BY THE end of the 20th century, management consultancy was a $100bn-a-year business. Considering that there is no accepted body of theory or practice for consultants to sell, it is not a profession, is unregulated and is not subject to anything resembling a Hippocratic oath, that is a remarkable total.
But even that is an inadequate measure of its clout. Scarcely believably, by 1995 there was one consultant in the US for every 13 managers, compared with one for 100 in 1965. Business schools, set up to educate managers, were 'first captured, and then redirected' to become assembly lines producing fodder for the elite consultancy firms that absorb a third of MBAs graduating from the top schools.
It's no surprise big consultancy has colonised business - in 1999 IBM, Morgan Stanley, American Express, Delta Airlines and Polaroid, to name only the best-known, were all run by recruits from McKinsey alone - recasting much of it in its own image, Enron being the prime example. But consultants also influence charities and not-for-profit organisations, as well as reshaping government by privatisation and importing their (often self-serving) notions of 'efficiency' into the public sector, all over the world.

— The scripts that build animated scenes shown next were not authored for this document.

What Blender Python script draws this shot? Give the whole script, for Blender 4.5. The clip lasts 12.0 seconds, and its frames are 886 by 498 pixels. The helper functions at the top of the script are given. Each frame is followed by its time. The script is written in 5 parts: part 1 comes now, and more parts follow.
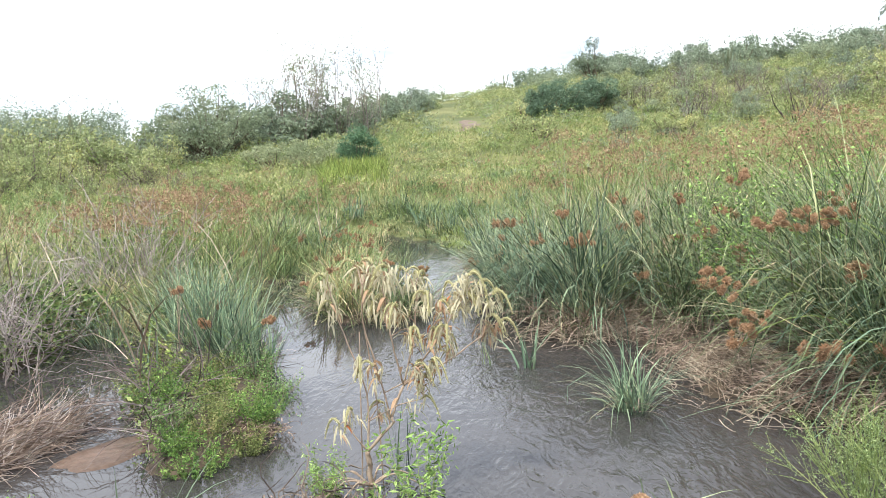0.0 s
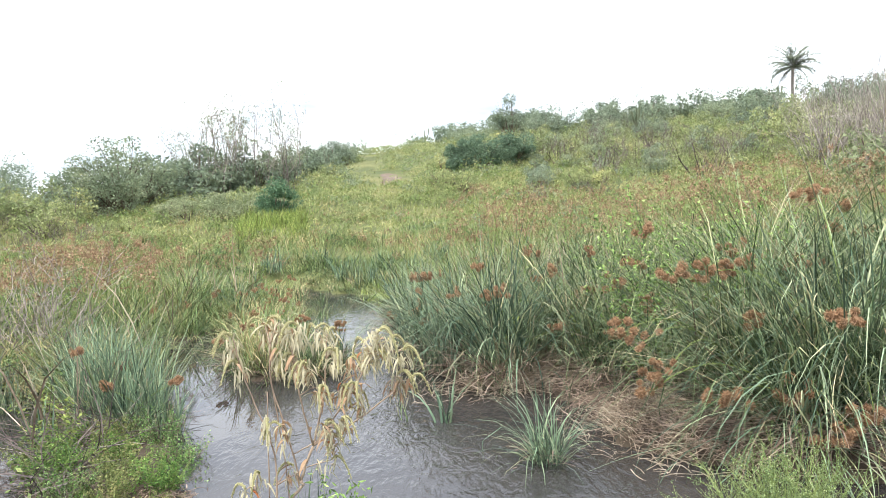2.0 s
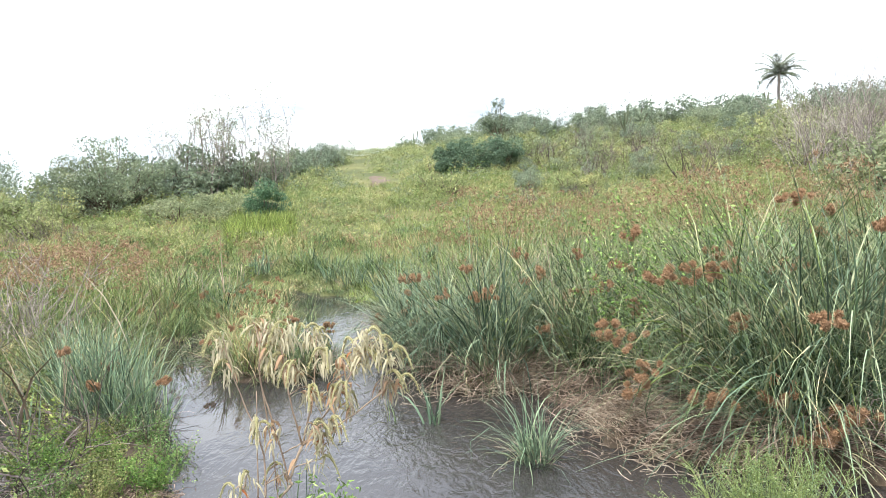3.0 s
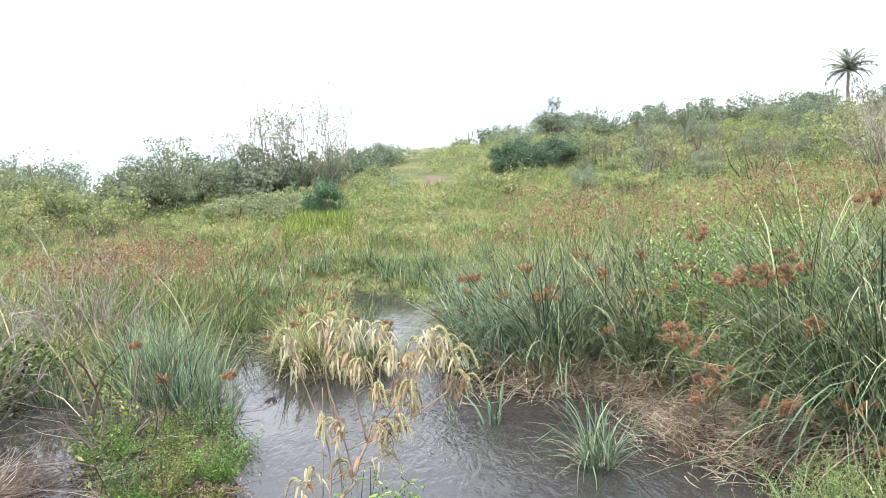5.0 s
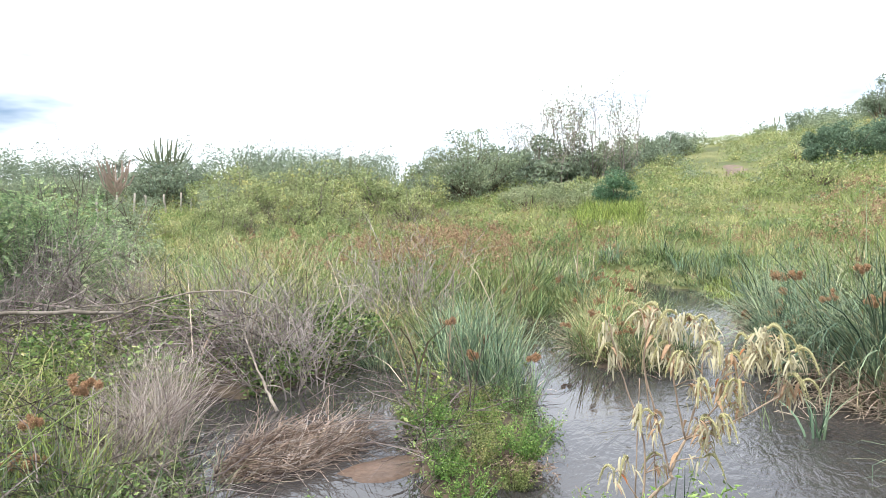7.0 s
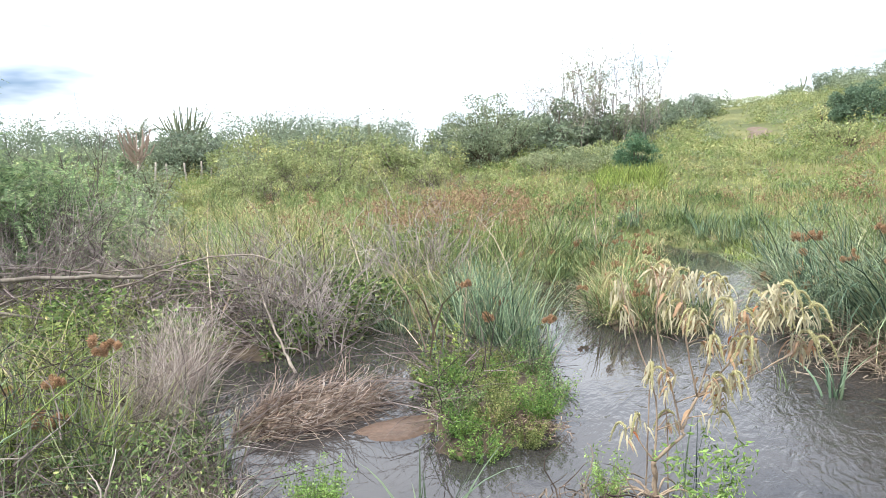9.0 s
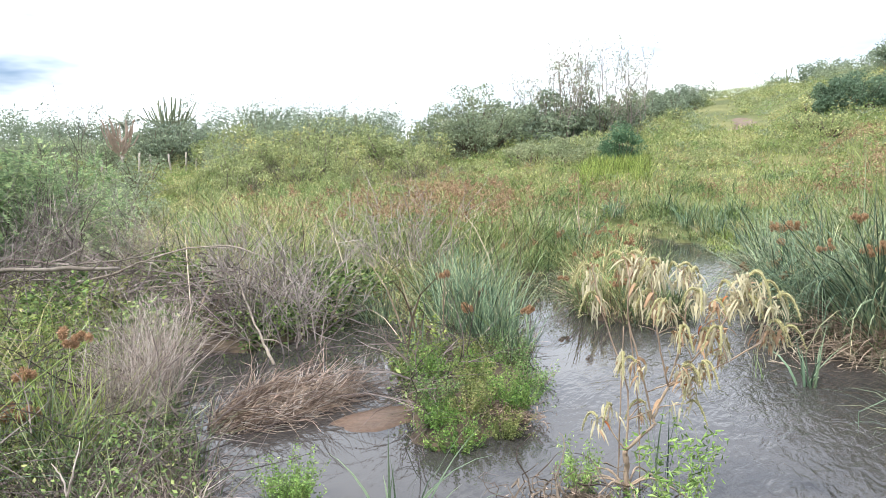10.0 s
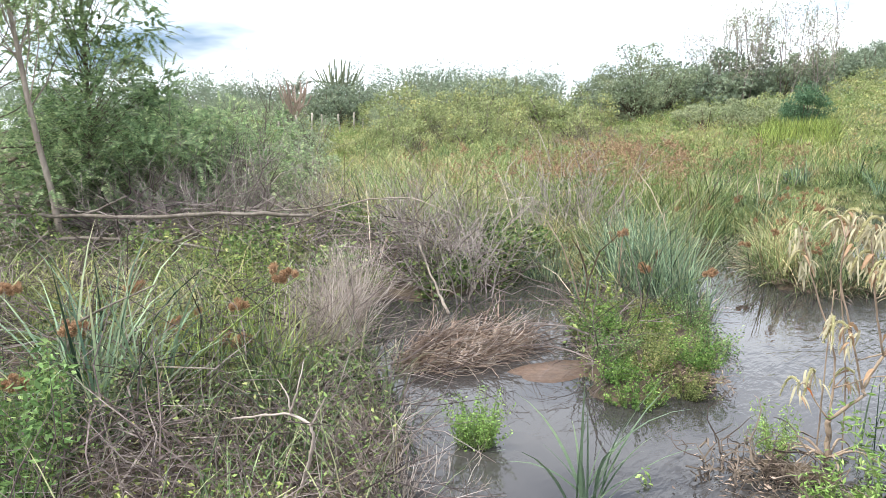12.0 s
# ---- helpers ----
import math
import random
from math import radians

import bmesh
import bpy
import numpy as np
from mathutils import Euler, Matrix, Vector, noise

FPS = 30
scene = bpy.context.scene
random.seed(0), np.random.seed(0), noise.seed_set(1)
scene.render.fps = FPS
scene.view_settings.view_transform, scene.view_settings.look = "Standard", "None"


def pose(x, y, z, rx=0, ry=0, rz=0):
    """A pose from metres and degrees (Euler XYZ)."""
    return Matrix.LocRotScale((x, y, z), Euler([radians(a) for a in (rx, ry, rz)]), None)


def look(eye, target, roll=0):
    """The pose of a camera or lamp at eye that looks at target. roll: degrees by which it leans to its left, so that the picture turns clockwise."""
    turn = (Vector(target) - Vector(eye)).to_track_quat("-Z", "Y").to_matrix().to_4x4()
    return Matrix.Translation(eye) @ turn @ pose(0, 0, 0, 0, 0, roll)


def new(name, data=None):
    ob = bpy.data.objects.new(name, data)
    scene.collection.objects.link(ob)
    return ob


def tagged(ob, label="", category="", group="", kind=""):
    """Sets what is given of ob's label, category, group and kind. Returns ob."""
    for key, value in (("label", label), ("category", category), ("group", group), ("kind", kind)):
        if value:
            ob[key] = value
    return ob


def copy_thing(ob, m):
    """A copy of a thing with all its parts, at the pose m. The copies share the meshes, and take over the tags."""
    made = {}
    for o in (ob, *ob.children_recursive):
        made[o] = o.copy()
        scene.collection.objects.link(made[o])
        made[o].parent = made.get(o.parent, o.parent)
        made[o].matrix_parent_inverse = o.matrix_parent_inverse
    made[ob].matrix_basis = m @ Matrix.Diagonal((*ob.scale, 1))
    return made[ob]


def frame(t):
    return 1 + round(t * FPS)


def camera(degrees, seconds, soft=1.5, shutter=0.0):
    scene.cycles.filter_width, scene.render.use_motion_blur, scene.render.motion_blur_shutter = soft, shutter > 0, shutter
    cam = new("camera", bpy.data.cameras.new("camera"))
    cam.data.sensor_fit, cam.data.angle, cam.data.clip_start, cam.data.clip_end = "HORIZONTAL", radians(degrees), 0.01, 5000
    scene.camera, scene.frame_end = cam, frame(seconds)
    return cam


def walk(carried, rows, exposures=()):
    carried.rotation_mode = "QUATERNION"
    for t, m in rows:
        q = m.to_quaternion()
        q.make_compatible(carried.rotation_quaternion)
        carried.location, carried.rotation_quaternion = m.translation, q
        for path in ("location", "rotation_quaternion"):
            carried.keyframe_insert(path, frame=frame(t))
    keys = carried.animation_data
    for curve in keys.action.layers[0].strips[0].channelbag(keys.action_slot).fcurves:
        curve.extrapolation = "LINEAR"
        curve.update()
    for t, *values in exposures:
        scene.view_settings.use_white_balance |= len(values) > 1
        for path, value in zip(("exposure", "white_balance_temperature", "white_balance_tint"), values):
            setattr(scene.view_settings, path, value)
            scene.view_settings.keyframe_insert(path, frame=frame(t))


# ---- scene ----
cam = camera(61.8, 12.0, 0.5)
PATH = [
    (0, (0.568, 0.381, 1.658), (0.405, 2.357, 1.395), -2.8),
    (0.5, (0.588, 0.37, 1.667), (0.454, 2.356, 1.466), -2.8),
    (1, (0.618, 0.394, 1.665), (0.551, 2.385, 1.496), -3.0),
    (1.5, (0.635, 0.382, 1.665), (0.632, 2.377, 1.519), -3.0),
    (2, (0.631, 0.381, 1.67), (0.681, 2.375, 1.537), -2.8),
    (2.5, (0.625, 0.358, 1.664), (0.704, 2.352, 1.538), -2.5),
    (4.5, (0.601, 0.369, 1.659), (0.681, 2.363, 1.531), -2.2),
    (5, (0.562, 0.385, 1.66), (0.5, 2.38, 1.538), -2.2),
    (5.5, (0.494, 0.38, 1.661), (0.16, 2.349, 1.55), -2.2),
    (6, (0.436, 0.382, 1.651), (-0.071, 2.314, 1.543), -1.6),
    (6.5, (0.383, 0.362, 1.65), (-0.355, 2.218, 1.539), -1.3),
    (7, (0.388, 0.342, 1.649), (-0.408, 2.173, 1.525), -1.4),
    (9, (0.429, 0.36, 1.612), (-0.417, 2.16, 1.401), -2.0),
    (9.5, (0.47, 0.388, 1.61), (-0.389, 2.179, 1.381), -1.9),
    (10, (0.495, 0.4, 1.606), (-0.322, 2.21, 1.37), -2.0),
    (10.5, (0.388, 0.339, 1.543), (-0.565, 2.08, 1.297), -2.5),
    (11, (0.326, 0.26, 1.51), (-0.84, 1.858, 1.217), -2.3),
    (11.5, (0.312, 0.245, 1.52), (-0.865, 1.832, 1.211), -2.0),
    (12, (0.345, 0.261, 1.545), (-0.82, 1.855, 1.225), -1.4),
]
walk(cam, [(t, look(eye, target, roll)) for t, eye, target, roll in PATH])

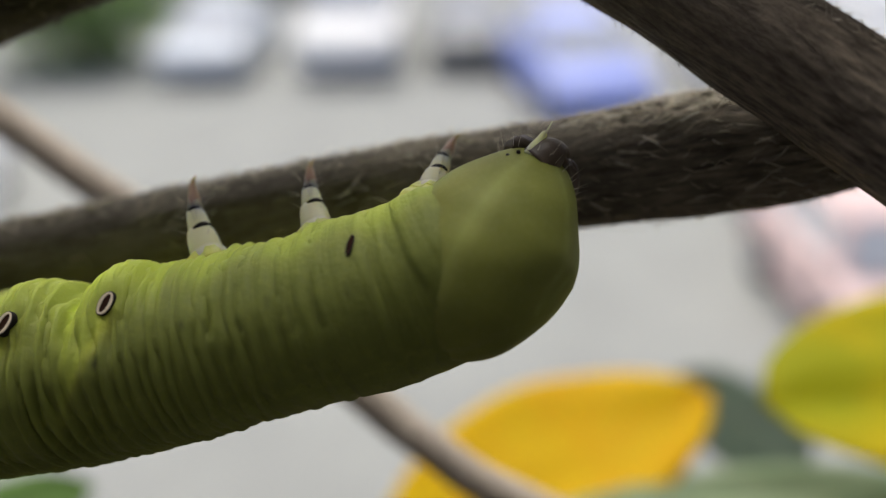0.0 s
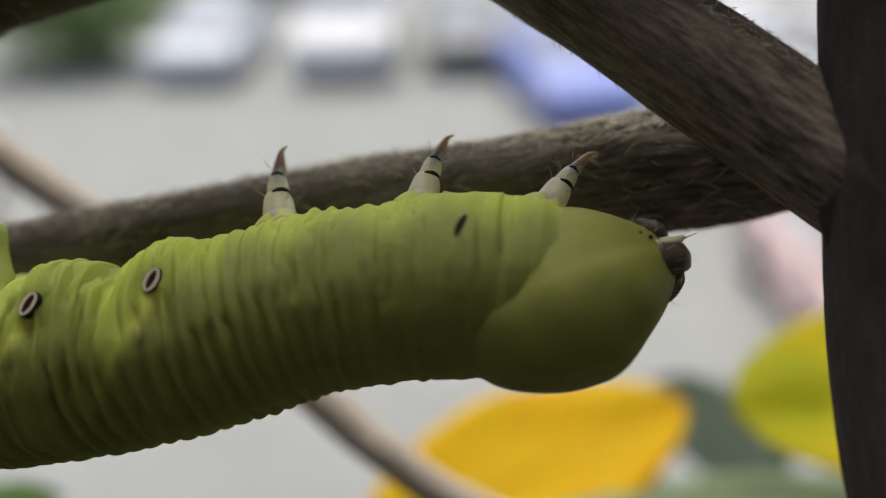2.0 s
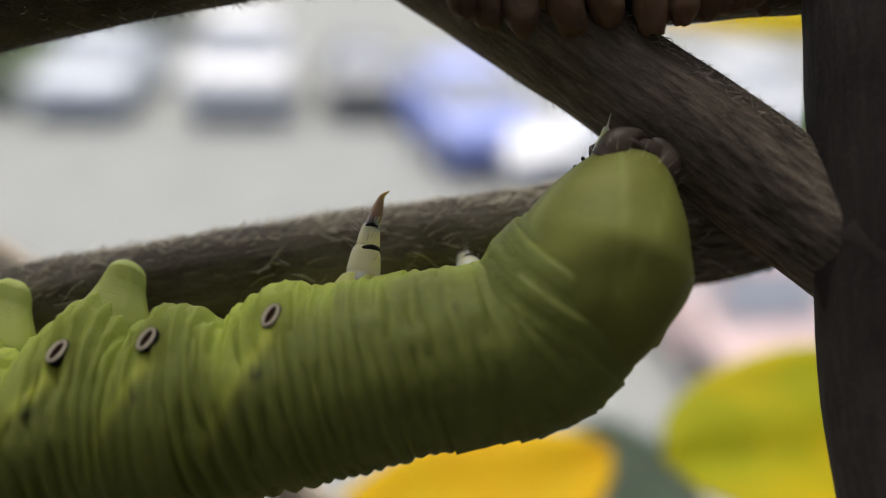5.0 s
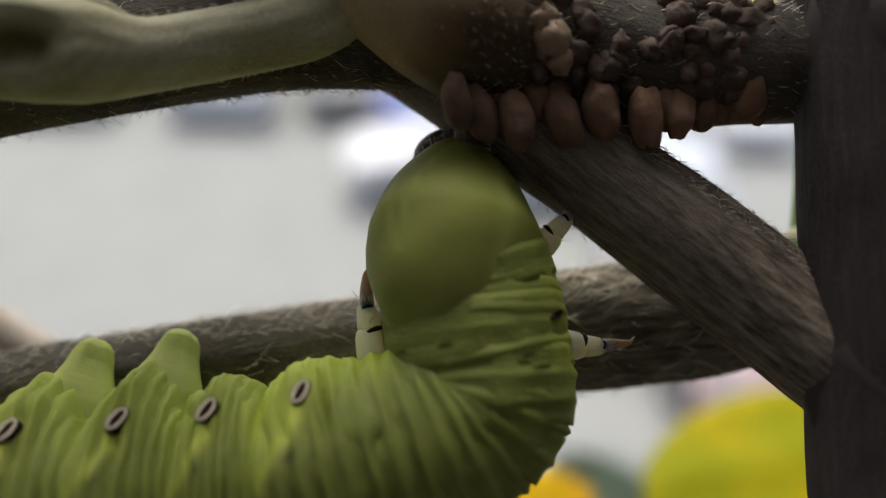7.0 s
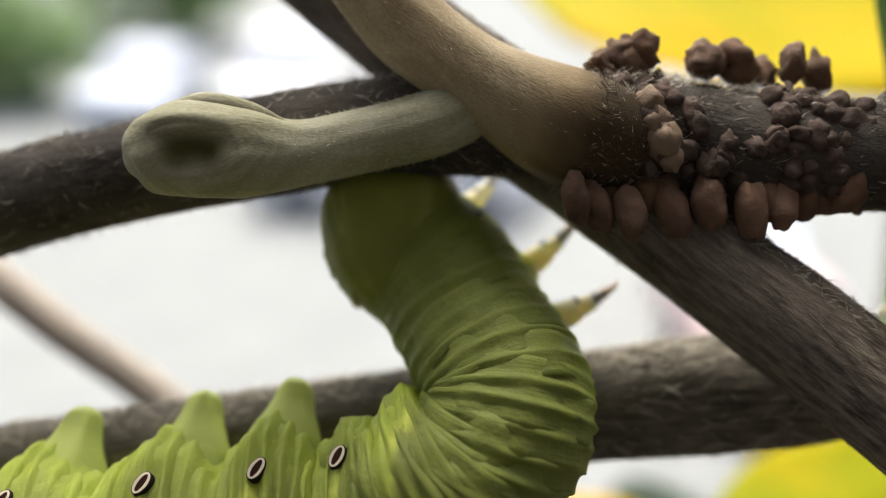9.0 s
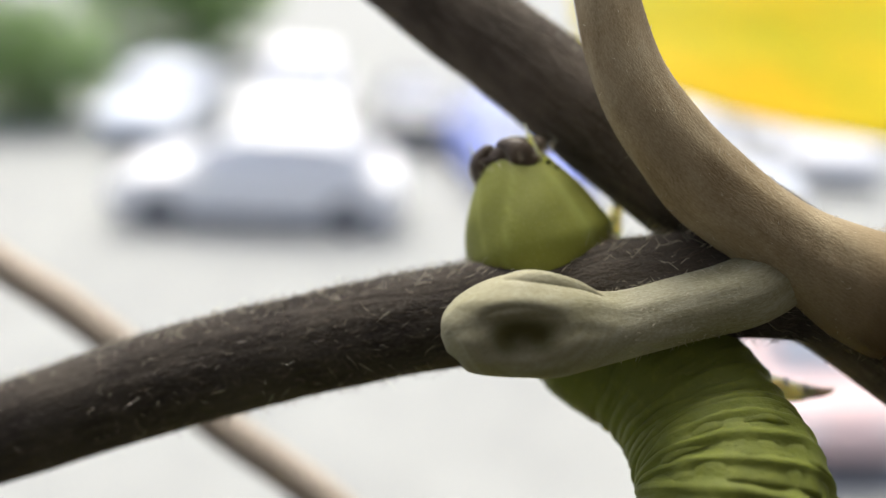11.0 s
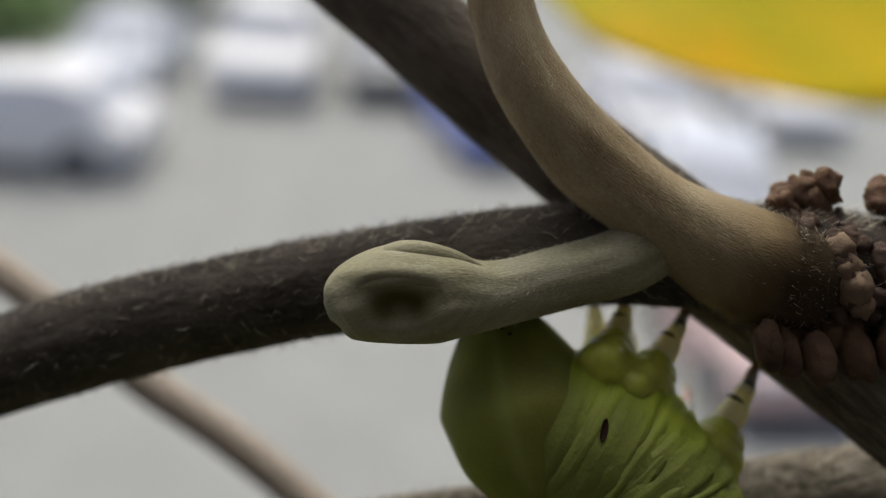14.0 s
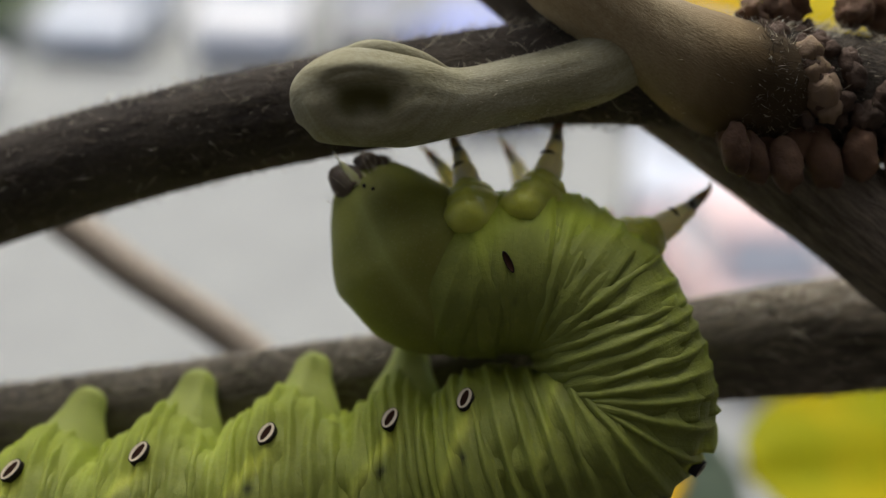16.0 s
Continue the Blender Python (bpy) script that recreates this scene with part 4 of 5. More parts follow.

In hindsight, perhaps the most astonishing aspect of big consultancy's rise to mastery of the universe is its accidental and specifically local origins. As recounted by Said Business School's Chris McKenna in his fascinating study, The World's Newest Profession: Management Consulting in the 20th Century (Cambridge UP), the leading consulting firms owe their existence not to specialist knowledge but to opportunistic response to US regulatory change.
Until the 1930s much of the work now labelled 'management consultancy' was carried out by US banks and accounting firms. To prevent conflicts of interest, that was outlawed in New Deal legislative and regulatory measures, which also decreed that any firm raising finance should be subject to a management audit. Barely pausing to marvel at their fortune, into the void smartly stepped entrepreneurs such as James McKinsey, Edwin Booz and Charles Armstrong, often accountants and all based in Chicago. Management consultancy, a specifically American solution to a specifically American problem, was born.
McKenna shows that time and again the pattern has been repeated, the large consultancies prospering as opportunistic beneficiaries of regulators who in their zeal to prevent one kind of monopoly inadvertently created another. Thus consultancy gained a new role in the late 1930s when Congress banned executives from using industry associations or cartels to create benchmarks or codify best practice, thereby leaving consultants free to make the role of industry knowledge-broker their own.
It was the same with IT consulting. When computer giant IBM settled the longstanding antitrust suit against it in 1956, a condition was that it should not offer advice about installing or running computers. That left the way clear for Andersen (later Accenture) and others. Most ironic of all, following the Enron collapse in which professional service firms were heavily implicated, 2002's Sarbanes-Oxley Act, the most significant US governance legislation since the laws that brought consultancy into being, almost exactly replicated their effects.
As in the 1930s, Sarbox banned auditors from offering consultancy, but compelled boards to bring in outsiders to do stringent management checks. Hence, as McKenna notes, the paradoxical result was that having failed to prevent - some would say having actively contributed to - the corporate governance crisis, the consultancy elite has been put in charge of monitoring it. Nice work!
How do they do it? McKenna argues that in extending their domain, building on their regulation-sponsored legitimacy to colonise and remake business, first in the US and then around the world, the big consulting firms have been vastly helped by not being part of a profession. 'Consultants succeeded in large part by assuming the outward appearance of a profession... even as they avoided the most confining elements of professional status like state regulation, individual accreditation and, most remarkably, professional liability.' If their remedies don't work, well, there are no guarantees in management. If ethical issues arise, that's normal in an emerging profession. Though it played a huge part in developing Enron's strategy, the management consultancy McKinsey has faced few searching questions over the company's catastrophic collapse.
McKenna concludes his provocative account by suggesting that it's time for consultancy to grow up and accept the challenge of professionalism. In the meantime clients might consider adding another definition to the one about a consultant being someone who borrows your watch to tell you the time: in McKenna's story, a consultant sells insurance which is only valid so long as you don't make a claim. McKenna's title, of course, makes allusion to another well-known profession whose prerogative is power without responsibility: the oldest.